Transcribe every line from the top down to the line with "wooden wedge behind", both ends included, but not the pictures.

Records with scene code —
-- -- --
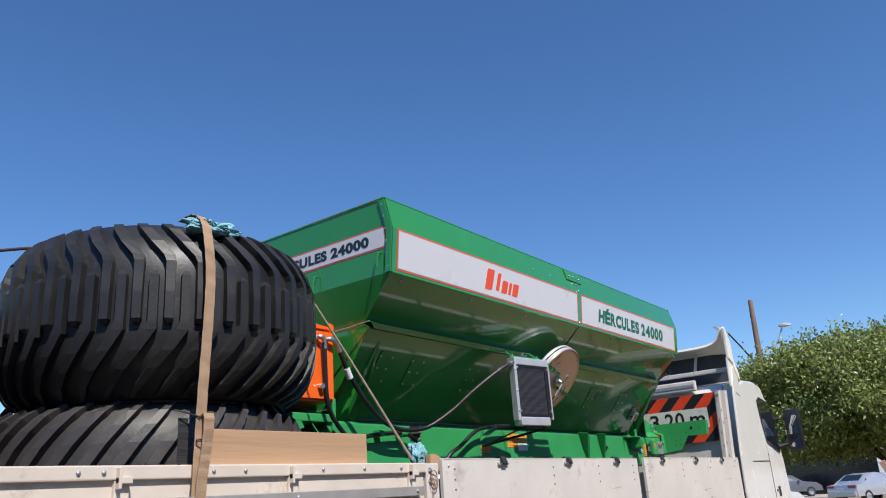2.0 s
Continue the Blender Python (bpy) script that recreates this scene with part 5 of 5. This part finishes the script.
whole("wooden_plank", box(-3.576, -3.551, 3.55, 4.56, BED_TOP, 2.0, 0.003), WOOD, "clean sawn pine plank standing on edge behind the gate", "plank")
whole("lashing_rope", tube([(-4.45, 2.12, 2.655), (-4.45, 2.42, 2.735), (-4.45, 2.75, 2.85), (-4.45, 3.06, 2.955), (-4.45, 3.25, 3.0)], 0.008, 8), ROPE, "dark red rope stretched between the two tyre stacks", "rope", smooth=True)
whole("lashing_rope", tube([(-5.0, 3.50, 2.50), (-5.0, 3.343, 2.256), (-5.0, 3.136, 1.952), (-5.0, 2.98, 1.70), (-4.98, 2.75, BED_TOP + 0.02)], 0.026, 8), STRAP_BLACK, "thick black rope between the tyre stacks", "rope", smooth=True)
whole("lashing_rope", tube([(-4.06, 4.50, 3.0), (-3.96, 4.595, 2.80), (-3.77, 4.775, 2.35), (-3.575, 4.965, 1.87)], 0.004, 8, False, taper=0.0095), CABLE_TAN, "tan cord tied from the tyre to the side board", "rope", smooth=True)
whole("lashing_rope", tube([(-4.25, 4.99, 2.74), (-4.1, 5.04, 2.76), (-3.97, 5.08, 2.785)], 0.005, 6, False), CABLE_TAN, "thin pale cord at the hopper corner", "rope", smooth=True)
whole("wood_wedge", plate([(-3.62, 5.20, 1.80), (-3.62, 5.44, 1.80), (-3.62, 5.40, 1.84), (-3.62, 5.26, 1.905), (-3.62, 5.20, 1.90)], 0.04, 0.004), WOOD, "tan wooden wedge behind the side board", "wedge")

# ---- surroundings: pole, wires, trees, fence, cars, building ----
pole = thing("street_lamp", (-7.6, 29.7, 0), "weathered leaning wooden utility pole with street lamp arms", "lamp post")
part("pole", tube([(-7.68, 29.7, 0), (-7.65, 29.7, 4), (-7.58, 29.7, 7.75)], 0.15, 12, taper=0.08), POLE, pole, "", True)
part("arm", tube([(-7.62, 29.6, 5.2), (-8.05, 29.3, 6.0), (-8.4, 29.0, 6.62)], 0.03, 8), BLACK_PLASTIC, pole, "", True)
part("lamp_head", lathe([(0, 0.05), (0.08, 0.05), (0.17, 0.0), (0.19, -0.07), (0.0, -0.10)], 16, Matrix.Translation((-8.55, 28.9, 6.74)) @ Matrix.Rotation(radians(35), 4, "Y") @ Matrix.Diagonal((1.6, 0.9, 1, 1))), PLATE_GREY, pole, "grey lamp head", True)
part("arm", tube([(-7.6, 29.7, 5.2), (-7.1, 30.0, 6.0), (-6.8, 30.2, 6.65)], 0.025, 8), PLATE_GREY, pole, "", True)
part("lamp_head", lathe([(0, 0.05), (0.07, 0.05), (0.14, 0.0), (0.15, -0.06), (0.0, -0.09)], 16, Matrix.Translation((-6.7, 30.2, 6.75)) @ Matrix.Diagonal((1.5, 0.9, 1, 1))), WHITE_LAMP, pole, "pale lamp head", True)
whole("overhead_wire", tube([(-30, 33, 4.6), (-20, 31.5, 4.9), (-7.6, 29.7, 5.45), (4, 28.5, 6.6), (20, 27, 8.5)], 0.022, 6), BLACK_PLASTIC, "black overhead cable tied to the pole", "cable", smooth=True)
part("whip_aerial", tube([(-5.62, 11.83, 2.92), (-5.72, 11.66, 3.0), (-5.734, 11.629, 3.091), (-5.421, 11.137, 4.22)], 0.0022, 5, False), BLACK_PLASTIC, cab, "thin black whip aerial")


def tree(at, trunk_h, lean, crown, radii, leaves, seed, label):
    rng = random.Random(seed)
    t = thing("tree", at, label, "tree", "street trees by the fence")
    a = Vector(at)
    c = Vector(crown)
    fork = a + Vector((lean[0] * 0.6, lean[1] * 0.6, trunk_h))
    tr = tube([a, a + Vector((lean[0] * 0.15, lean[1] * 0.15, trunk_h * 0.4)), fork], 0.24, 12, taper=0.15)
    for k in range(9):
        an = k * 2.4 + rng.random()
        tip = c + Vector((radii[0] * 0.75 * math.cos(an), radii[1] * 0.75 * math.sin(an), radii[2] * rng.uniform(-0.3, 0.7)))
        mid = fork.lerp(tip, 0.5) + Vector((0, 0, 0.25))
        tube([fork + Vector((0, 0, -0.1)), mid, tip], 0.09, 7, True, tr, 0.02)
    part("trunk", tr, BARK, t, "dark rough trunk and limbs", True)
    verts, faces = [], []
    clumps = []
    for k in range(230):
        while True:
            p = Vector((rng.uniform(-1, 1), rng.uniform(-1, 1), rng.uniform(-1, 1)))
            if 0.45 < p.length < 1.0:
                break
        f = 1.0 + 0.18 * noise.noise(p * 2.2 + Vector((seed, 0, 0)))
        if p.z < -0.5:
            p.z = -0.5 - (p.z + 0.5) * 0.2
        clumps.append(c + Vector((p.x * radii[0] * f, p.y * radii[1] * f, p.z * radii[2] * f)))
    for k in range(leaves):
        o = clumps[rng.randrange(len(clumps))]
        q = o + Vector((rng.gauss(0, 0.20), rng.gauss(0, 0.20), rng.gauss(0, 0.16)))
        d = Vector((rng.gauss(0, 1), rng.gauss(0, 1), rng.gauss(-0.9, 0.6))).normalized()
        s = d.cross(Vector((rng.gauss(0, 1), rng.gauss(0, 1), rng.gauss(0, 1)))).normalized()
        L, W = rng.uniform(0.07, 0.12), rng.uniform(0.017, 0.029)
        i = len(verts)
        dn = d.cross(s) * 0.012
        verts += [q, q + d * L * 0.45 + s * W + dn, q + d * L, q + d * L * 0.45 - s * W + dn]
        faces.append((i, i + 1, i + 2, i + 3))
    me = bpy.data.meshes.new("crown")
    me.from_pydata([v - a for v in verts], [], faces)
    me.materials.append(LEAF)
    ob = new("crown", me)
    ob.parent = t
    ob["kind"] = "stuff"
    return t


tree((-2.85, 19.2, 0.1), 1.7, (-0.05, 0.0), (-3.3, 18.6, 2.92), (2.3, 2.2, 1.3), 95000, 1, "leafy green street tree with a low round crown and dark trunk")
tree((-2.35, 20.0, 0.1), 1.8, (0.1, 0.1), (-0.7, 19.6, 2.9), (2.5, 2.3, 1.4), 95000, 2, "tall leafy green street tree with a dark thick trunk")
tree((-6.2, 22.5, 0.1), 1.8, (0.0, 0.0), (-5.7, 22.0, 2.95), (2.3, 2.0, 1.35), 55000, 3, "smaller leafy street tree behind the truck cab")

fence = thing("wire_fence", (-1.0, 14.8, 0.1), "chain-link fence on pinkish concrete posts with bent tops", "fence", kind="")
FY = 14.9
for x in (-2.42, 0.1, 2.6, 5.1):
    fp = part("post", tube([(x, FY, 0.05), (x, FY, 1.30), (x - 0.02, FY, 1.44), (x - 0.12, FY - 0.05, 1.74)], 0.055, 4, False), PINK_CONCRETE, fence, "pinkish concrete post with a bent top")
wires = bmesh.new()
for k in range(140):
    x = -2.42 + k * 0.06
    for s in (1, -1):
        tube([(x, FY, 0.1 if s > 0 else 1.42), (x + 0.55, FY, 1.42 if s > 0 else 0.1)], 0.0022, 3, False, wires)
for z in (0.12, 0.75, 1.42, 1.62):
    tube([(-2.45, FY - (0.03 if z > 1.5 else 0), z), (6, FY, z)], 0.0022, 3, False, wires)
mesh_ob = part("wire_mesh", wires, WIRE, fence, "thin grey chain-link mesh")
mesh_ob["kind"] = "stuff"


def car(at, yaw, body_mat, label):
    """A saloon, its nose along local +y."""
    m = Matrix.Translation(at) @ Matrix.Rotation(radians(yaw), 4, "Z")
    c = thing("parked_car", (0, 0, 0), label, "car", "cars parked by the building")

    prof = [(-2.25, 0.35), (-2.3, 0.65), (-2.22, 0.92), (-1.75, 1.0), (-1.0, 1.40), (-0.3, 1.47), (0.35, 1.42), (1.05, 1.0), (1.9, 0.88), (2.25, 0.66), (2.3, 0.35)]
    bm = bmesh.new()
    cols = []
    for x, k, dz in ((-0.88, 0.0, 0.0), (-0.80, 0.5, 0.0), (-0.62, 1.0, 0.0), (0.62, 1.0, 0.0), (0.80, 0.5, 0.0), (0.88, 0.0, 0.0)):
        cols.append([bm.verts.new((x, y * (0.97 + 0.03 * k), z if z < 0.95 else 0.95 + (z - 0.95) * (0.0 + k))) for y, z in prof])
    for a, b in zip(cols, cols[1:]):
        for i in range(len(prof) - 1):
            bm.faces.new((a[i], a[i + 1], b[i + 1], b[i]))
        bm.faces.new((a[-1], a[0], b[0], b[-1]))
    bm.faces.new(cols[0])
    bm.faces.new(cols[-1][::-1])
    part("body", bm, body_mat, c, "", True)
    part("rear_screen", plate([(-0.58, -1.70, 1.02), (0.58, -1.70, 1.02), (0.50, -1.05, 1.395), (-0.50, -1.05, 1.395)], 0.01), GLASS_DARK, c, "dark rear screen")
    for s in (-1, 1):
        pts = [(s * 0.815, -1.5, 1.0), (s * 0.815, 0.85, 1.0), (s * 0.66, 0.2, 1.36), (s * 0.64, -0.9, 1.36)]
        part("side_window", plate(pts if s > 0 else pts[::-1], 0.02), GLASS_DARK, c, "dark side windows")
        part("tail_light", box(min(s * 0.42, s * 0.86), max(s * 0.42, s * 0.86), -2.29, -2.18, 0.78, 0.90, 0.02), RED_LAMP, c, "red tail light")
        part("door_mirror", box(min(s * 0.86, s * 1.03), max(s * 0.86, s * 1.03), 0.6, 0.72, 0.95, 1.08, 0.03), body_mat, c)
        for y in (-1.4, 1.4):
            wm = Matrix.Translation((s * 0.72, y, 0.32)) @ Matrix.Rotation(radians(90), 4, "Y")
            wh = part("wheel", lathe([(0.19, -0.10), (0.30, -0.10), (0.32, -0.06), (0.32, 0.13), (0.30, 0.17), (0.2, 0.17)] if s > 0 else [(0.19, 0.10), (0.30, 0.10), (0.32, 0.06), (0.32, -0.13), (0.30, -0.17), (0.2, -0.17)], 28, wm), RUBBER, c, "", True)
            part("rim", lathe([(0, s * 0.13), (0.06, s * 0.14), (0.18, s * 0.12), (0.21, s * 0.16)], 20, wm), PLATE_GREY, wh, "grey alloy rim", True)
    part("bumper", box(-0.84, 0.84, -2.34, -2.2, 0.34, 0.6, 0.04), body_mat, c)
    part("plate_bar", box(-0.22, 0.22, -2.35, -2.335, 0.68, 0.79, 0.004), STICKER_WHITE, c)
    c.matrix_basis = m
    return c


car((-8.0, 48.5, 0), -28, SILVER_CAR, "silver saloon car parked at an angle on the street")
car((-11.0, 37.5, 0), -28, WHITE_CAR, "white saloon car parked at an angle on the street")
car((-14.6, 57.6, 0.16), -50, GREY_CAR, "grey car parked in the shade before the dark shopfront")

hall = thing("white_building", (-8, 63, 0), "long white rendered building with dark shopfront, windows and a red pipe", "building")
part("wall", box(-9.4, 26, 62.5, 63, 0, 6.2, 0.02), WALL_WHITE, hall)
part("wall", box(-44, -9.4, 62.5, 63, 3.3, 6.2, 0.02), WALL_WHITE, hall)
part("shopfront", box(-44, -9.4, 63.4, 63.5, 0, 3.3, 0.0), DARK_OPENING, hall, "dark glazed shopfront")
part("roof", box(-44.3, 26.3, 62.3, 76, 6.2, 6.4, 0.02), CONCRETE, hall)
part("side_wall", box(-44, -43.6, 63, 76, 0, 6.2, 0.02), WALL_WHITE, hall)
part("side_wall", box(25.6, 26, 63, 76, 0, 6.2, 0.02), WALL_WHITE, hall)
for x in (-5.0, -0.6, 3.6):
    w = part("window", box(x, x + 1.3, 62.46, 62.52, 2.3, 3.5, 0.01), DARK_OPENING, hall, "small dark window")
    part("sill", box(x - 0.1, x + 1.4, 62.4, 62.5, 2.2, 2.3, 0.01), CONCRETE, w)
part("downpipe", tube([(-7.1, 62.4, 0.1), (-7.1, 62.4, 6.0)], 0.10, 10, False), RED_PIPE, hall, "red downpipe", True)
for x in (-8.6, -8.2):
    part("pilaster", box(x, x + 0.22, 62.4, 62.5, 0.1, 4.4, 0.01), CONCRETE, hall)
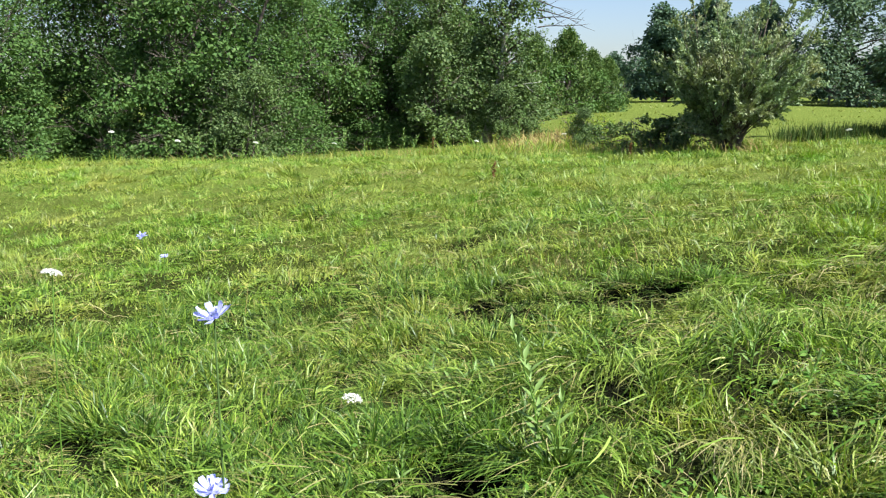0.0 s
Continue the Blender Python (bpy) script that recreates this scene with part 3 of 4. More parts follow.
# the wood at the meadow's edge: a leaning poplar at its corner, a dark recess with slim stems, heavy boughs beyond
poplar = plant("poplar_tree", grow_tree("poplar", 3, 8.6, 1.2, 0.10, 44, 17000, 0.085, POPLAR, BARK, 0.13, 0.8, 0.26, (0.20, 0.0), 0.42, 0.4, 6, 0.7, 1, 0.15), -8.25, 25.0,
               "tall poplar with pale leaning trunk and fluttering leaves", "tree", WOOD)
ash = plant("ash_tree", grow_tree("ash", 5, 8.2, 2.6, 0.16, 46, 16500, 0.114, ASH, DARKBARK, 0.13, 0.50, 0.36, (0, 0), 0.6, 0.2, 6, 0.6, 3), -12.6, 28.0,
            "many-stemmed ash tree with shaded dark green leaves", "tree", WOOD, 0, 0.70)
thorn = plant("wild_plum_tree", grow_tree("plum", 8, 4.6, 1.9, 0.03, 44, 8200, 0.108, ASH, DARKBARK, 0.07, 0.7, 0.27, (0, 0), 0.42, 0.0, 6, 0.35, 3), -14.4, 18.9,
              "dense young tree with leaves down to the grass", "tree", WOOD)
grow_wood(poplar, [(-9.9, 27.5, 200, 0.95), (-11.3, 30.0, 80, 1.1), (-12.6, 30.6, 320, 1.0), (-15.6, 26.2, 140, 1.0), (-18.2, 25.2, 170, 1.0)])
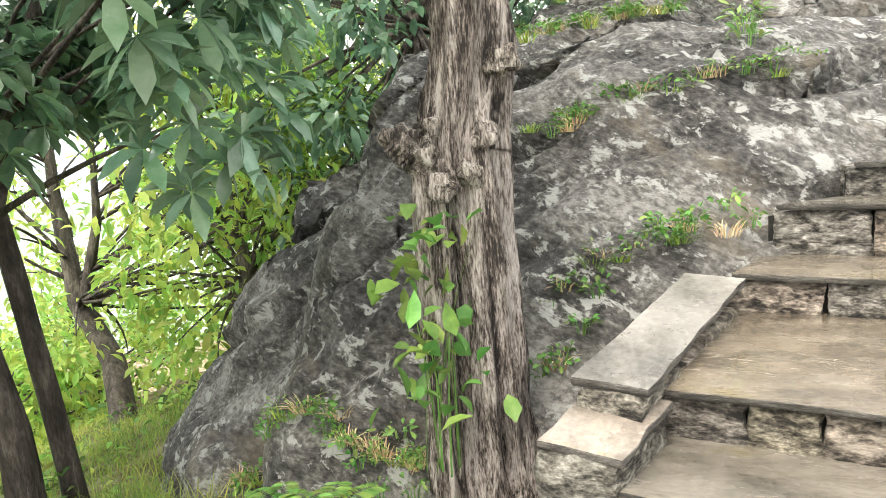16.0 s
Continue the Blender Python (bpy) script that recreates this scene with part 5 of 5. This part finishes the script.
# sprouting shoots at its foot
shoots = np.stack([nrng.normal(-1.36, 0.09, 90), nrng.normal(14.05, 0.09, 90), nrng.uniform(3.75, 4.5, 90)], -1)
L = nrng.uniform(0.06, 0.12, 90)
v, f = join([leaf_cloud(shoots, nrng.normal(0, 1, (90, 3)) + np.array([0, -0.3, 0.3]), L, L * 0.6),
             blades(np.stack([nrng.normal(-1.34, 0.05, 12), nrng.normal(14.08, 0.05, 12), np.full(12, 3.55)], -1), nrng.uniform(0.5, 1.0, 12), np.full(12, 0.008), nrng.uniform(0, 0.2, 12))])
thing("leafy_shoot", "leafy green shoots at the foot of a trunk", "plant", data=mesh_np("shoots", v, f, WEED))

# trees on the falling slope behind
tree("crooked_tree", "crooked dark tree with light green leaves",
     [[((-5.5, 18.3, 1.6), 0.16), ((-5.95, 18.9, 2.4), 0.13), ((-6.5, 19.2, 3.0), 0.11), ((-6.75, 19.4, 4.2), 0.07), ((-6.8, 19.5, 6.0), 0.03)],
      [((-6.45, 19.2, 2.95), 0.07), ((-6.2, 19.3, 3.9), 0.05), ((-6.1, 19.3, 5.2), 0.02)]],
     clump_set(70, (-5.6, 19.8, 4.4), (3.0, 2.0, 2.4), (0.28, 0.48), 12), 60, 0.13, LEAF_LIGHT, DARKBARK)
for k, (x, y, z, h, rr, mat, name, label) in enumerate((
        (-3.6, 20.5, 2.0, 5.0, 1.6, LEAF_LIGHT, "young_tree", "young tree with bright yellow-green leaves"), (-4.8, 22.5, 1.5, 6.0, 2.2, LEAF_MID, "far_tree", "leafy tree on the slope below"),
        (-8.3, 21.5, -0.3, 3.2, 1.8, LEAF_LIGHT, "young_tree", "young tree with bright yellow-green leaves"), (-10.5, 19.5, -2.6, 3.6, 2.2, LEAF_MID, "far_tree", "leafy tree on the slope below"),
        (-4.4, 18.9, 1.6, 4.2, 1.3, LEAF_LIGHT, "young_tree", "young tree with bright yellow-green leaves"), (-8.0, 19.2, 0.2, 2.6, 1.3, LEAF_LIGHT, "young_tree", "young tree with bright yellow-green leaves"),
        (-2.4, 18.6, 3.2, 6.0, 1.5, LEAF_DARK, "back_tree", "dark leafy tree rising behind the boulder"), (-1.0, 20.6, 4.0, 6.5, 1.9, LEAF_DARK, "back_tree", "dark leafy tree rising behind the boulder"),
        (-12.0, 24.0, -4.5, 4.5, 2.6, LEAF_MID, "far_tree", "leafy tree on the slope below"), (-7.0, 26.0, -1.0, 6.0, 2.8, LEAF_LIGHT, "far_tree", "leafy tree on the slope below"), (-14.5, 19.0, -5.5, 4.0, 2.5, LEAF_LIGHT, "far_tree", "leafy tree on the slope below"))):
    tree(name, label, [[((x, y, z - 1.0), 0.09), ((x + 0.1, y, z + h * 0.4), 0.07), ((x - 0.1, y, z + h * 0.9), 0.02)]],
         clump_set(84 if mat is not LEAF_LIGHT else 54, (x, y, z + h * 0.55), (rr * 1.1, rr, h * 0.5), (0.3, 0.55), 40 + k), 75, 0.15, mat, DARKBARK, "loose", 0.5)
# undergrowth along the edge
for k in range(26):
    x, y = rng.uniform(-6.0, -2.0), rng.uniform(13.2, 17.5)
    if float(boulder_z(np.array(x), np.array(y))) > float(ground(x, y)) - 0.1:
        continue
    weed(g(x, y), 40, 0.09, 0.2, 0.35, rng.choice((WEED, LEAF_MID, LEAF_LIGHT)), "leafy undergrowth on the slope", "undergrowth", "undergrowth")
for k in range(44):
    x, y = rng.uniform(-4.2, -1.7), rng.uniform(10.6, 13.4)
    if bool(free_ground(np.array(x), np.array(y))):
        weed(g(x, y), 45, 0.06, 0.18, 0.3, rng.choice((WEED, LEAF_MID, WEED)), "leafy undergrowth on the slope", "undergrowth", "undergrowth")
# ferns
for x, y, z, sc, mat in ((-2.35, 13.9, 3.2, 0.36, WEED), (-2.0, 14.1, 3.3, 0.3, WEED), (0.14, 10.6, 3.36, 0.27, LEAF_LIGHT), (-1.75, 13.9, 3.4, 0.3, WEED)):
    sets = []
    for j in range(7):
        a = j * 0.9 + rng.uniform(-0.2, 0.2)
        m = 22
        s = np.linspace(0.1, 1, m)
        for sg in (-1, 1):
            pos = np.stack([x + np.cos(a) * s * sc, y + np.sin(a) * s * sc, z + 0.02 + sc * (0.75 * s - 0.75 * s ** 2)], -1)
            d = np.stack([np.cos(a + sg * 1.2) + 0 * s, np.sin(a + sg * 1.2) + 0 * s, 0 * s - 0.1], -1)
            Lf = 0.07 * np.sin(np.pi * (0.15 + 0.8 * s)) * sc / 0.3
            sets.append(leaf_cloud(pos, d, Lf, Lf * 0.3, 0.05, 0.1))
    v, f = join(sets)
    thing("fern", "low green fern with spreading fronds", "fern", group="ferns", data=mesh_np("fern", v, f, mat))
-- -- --
Full output —
2.0 s
Continue the Blender Python (bpy) script that recreates this scene with part 5 of 5. This part finishes the script.
whole("wooden_plank", box(-3.576, -3.551, 3.55, 4.56, BED_TOP, 2.0, 0.003), WOOD, "clean sawn pine plank standing on edge behind the gate", "plank")
whole("lashing_rope", tube([(-4.45, 2.12, 2.655), (-4.45, 2.42, 2.735), (-4.45, 2.75, 2.85), (-4.45, 3.06, 2.955), (-4.45, 3.25, 3.0)], 0.008, 8), ROPE, "dark red rope stretched between the two tyre stacks", "rope", smooth=True)
whole("lashing_rope", tube([(-5.0, 3.50, 2.50), (-5.0, 3.343, 2.256), (-5.0, 3.136, 1.952), (-5.0, 2.98, 1.70), (-4.98, 2.75, BED_TOP + 0.02)], 0.026, 8), STRAP_BLACK, "thick black rope between the tyre stacks", "rope", smooth=True)
whole("lashing_rope", tube([(-4.06, 4.50, 3.0), (-3.96, 4.595, 2.80), (-3.77, 4.775, 2.35), (-3.575, 4.965, 1.87)], 0.004, 8, False, taper=0.0095), CABLE_TAN, "tan cord tied from the tyre to the side board", "rope", smooth=True)
whole("lashing_rope", tube([(-4.25, 4.99, 2.74), (-4.1, 5.04, 2.76), (-3.97, 5.08, 2.785)], 0.005, 6, False), CABLE_TAN, "thin pale cord at the hopper corner", "rope", smooth=True)
whole("wood_wedge", plate([(-3.62, 5.20, 1.80), (-3.62, 5.44, 1.80), (-3.62, 5.40, 1.84), (-3.62, 5.26, 1.905), (-3.62, 5.20, 1.90)], 0.04, 0.004), WOOD, "tan wooden wedge behind the side board", "wedge")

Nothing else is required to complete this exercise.